Although there are two
years left till Spitzer’s agreement expires, there have been
frequent cases throughout New York City since the 2000 decision in
which defiant communities have fought to preserve their gardens from
construction. Most of the time, the communities who have the most to
lose are disenfranchised neighborhoods of low socioeconomic standing
because these are the very communities that benefit most from their
gardens. When gardens are designated for development, gardeners are
given short notice and have difficulty getting in touch with the
city. There is, therefore, too little time to campaign for the
preservation of these gardens. Ultimately, the loss of these gardens
becomes something collectively personal. Ann Thompson, member of the
Future Leaders Gardens in Brooklyn, laments after the demolition of
the garden, “The children will be just heart broken about this.

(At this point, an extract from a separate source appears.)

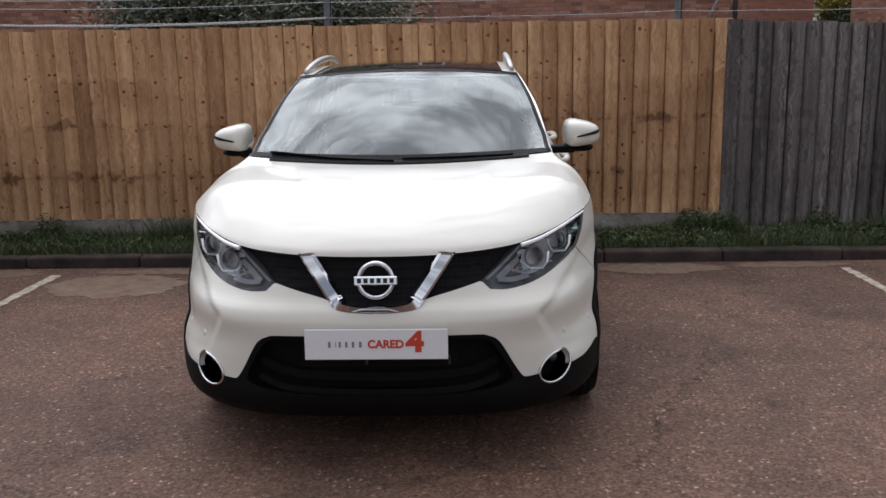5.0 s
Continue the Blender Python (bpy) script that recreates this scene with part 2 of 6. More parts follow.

They were planting vegetables on Wednesday and now it is all gone. We
tried so hard to work with the city and it has just come to this. The
whole neighborhood has lost something today.”

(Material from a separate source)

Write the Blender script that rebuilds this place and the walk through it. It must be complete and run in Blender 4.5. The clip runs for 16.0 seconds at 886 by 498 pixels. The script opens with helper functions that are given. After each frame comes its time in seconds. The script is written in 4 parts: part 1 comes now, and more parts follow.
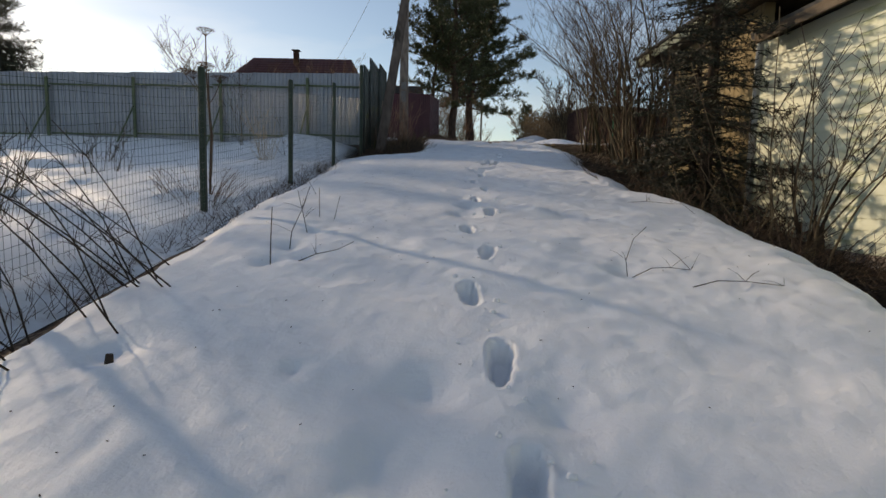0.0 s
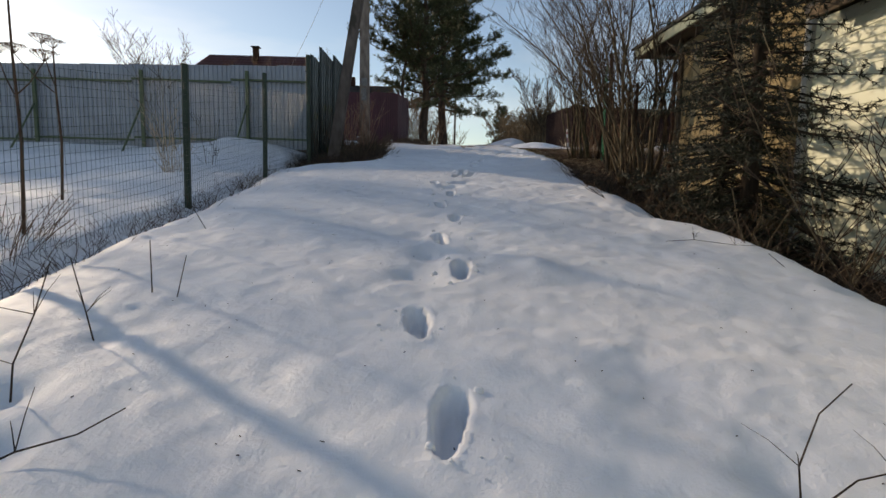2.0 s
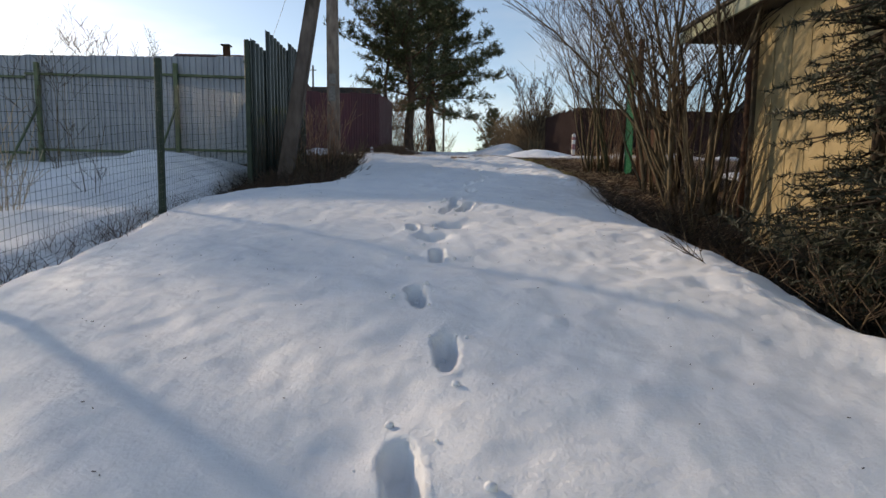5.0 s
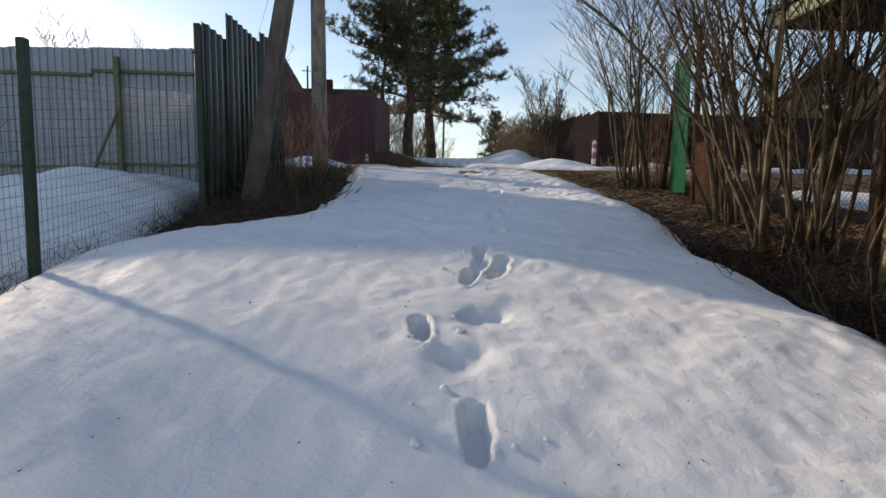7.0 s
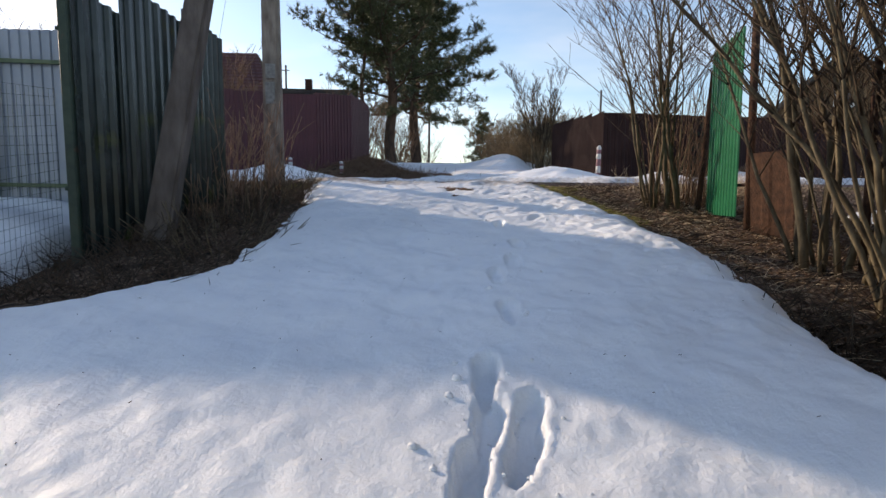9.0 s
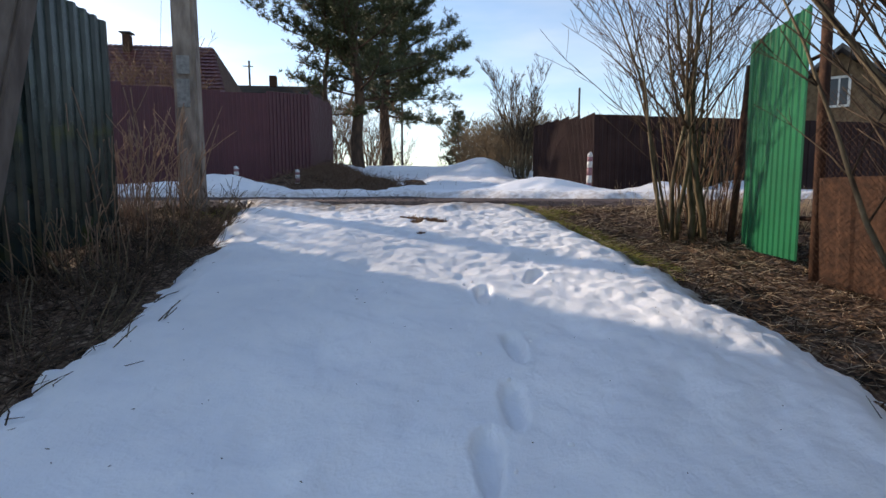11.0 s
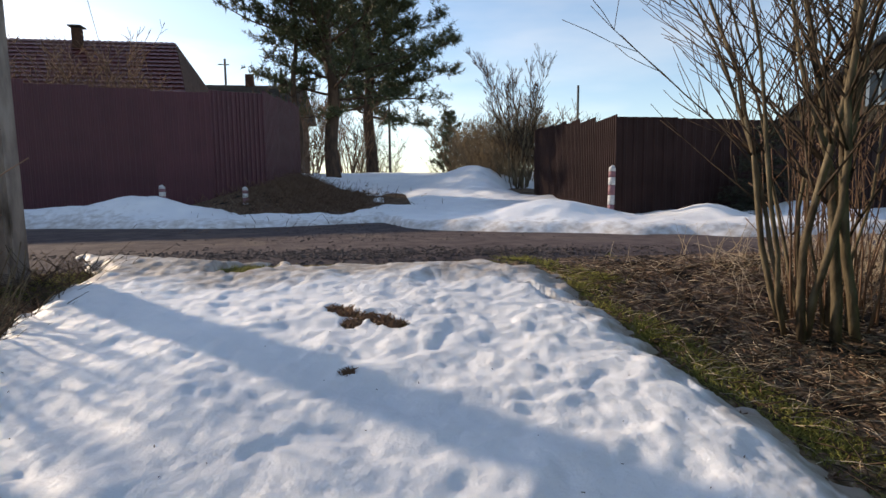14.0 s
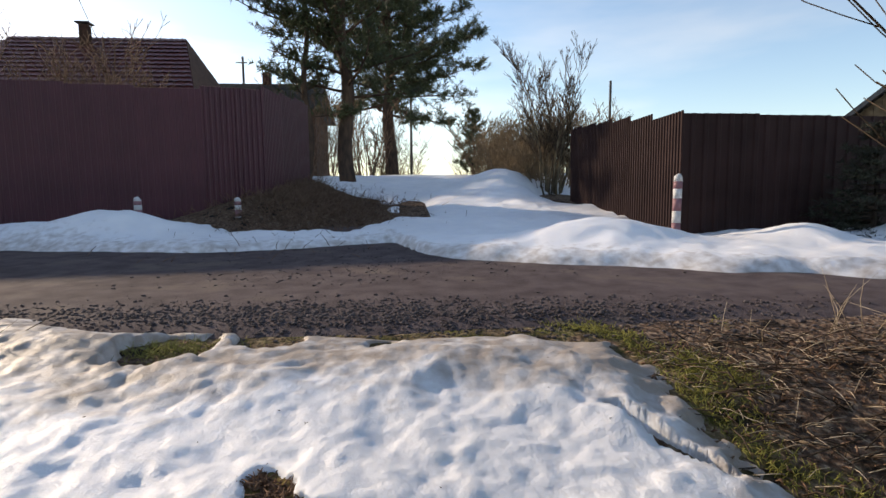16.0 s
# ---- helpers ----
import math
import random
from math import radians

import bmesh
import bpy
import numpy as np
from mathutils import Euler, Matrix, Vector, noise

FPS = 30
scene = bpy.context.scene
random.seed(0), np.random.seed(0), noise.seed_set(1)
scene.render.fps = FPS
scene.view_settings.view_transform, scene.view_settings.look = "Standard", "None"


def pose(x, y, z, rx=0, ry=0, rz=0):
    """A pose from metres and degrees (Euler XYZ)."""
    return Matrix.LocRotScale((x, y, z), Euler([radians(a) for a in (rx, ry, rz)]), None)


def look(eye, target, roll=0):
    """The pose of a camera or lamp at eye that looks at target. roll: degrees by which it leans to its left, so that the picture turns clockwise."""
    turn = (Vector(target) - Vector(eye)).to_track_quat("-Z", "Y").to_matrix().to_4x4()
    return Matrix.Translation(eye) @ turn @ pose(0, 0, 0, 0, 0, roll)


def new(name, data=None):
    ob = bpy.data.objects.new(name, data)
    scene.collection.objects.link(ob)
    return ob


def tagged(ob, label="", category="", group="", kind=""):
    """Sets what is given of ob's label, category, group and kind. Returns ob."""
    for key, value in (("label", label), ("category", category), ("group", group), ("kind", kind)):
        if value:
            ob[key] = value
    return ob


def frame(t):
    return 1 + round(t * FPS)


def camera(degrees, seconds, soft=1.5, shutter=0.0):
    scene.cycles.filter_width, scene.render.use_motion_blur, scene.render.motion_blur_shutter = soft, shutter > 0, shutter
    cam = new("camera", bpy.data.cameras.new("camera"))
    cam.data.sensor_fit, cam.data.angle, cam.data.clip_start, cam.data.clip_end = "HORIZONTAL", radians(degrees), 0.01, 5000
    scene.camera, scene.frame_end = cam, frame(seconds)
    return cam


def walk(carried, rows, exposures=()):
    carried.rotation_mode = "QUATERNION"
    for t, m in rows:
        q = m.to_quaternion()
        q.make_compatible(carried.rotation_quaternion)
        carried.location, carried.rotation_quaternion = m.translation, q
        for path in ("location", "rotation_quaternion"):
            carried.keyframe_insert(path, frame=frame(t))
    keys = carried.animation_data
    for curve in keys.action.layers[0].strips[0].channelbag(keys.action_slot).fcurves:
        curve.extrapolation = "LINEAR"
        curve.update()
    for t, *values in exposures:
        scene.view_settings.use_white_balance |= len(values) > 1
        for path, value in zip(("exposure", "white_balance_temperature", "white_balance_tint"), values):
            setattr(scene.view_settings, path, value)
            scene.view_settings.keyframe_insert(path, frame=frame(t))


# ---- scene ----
cam = camera(79.5, 16.0)
PATH = [
    (0, (0.045, -0.033, 1.196), (0.039, 1.955, 0.974), 1.2),
    (0.5, (0.077, 0.57, 1.255), (0.116, 2.556, 1.027), 1.2),
    (1, (0.144, 1.105, 1.36), (0.201, 3.091, 1.139), 1.1),
    (1.5, (0.233, 1.631, 1.375), (0.314, 3.619, 1.166), 0.9),
    (2, (0.249, 2.154, 1.452), (0.334, 4.141, 1.239), 0.9),
    (2.5, (0.318, 2.67, 1.49), (0.409, 4.657, 1.28), 0.7),
    (3, (0.295, 3.138, 1.52), (0.382, 5.125, 1.316), 0.7),
    (3.5, (0.264, 3.571, 1.744), (0.352, 5.558, 1.53), 0.8),
    (4, (0.375, 4.011, 1.757), (0.479, 5.998, 1.551), 0.6),
    (6.5, (0.431, 6.453, 2.143), (0.561, 8.439, 1.944), 0.5),
    (7, (0.376, 6.971, 2.219), (0.506, 8.958, 2.024), 0.5),
    (7.5, (0.415, 7.441, 2.307), (0.545, 9.427, 2.113), 0.4),
    (8, (0.465, 7.943, 2.441), (0.598, 9.929, 2.246), 0.2),
    (8.5, (0.511, 8.407, 2.488), (0.647, 10.393, 2.296), 0.4),
    (9, (0.562, 8.92, 2.534), (0.74, 10.903, 2.343), 0.2),
    (11.5, (0.955, 11.141, 3.009), (1.233, 13.111, 2.806), -0.4),
    (12, (1.058, 11.601, 3.086), (1.349, 13.57, 2.884), -0.6),
    (12.5, (1.144, 12.097, 3.202), (1.433, 14.065, 2.996), -0.5),
    (13, (1.239, 12.547, 3.249), (1.538, 14.514, 3.047), -0.4),
    (13.5, (1.305, 12.955, 3.36), (1.594, 14.924, 3.155), -0.4),
    (14, (1.435, 13.333, 3.39), (1.722, 15.302, 3.186), -0.7),
    (14.5, (1.507, 13.723, 3.417), (1.79, 15.692, 3.212), -0.7),
    (15, (1.561, 14.148, 3.506), (1.841, 16.117, 3.299), -0.7),
    (15.5, (1.626, 14.626, 3.576), (1.875, 16.599, 3.362), -0.9),
    (16, (1.673, 15.018, 3.627), (1.874, 16.997, 3.418), -0.7),
]
walk(cam, [(t, look(eye, target, roll)) for t, eye, target, roll in PATH],
     exposures=[(0.0, -0.03, 8350, 14), (3.5, 0.21, 8300, 14), (6.5, 0.45, 8300, 14), (7.5, 0.46, 8150, 14), (9.0, 0.72, 7800, 15), (11.5, 0.80, 7550, 15),
                (12.5, 0.72, 7600, 14), (14.5, 0.70, 7900, 14), (16.0, 0.74, 7900, 14)])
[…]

To some individuals, New York City is home. It is a
place to have a garden, a place to hold picnics and block
parties, a place to grow vegetables and feed the hungry.
Isles emphasizes why
the function of gardens has more to do with a community than any
building: “Gardens stabilize the blocks and neighborhoods
they’re in. Old people and small children are safe, people get
a chance to meet and find common ground, marginalized people have a
place to go… artists and activists have a wonderful platform
for their ideas.” The fight to preserve these gardens is in
essence an attempt to preserve the existence of a community. In a
city known for its neighborhoods, community gardens serve as a
reminder that in spite of rapid gentrification, New York City is and
should be about more than just museums, skyscrapers, and luxury
condominiums. To some individuals, New York City is home. It is a
place to have a garden, a place to hold picnics and block parties, a
place to grow vegetables and feed the hungry. As one individual
interviewed in Isles’s film simply put it, “It’s
not about the plants. It’s about the people.”